STILL no word from the usually very active Gaelscoileanna movement about that Department of Education audit of school enrolment. The audit revealed how many gaelscoileanna had virtually no provision for special-needs students, travellers and other minorities.

It all begs the question: are the Gaelscoileanna elitist in nature? Or are they genuinely reaching out beyond the middle classes?

Speaking of elitism, many of the country's 50-plus fee-paying schools also have questions to answer. Some, such as Belvedere and Alexandra College, have strong special-needs support but others - including some very high-profile schools - have walked away from their responsibilities.

We would love to know what, if anything, the Conference of Religious in Ireland (Cori) and the various religious orders are doing to combat this educational apartheid?

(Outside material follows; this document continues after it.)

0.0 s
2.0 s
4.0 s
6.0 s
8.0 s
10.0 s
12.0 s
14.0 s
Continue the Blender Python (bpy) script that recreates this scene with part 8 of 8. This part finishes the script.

ARRANGEMENTS are being made for that big conference on school patronage scheduled for Dublin's Royal Hospital Kilmainham on Friday June 27th. It will consider how patronage might change to reflect our more diverse society.

The Minister for Education will make a presentation to the conference, while the Archbishop of Dublin, Diarmuid Martin, is also set to address it. The department is now casting around for other keynote speakers. Presumably, someone like the excellent Tom Collins from NUI Maynooth - a columnist in this newspaper - will be asked to give an overview.

In advance of the conference, the school management bodies, the teacher unions and the other education partners will be asked to outline their ideas on school patronage into the future. Most interest will centre on the submission from the Catholic Church. While Diarmuid Martin has been liberal and open-minded, there are indications that his views are not shared by all senior members of the hierarchy.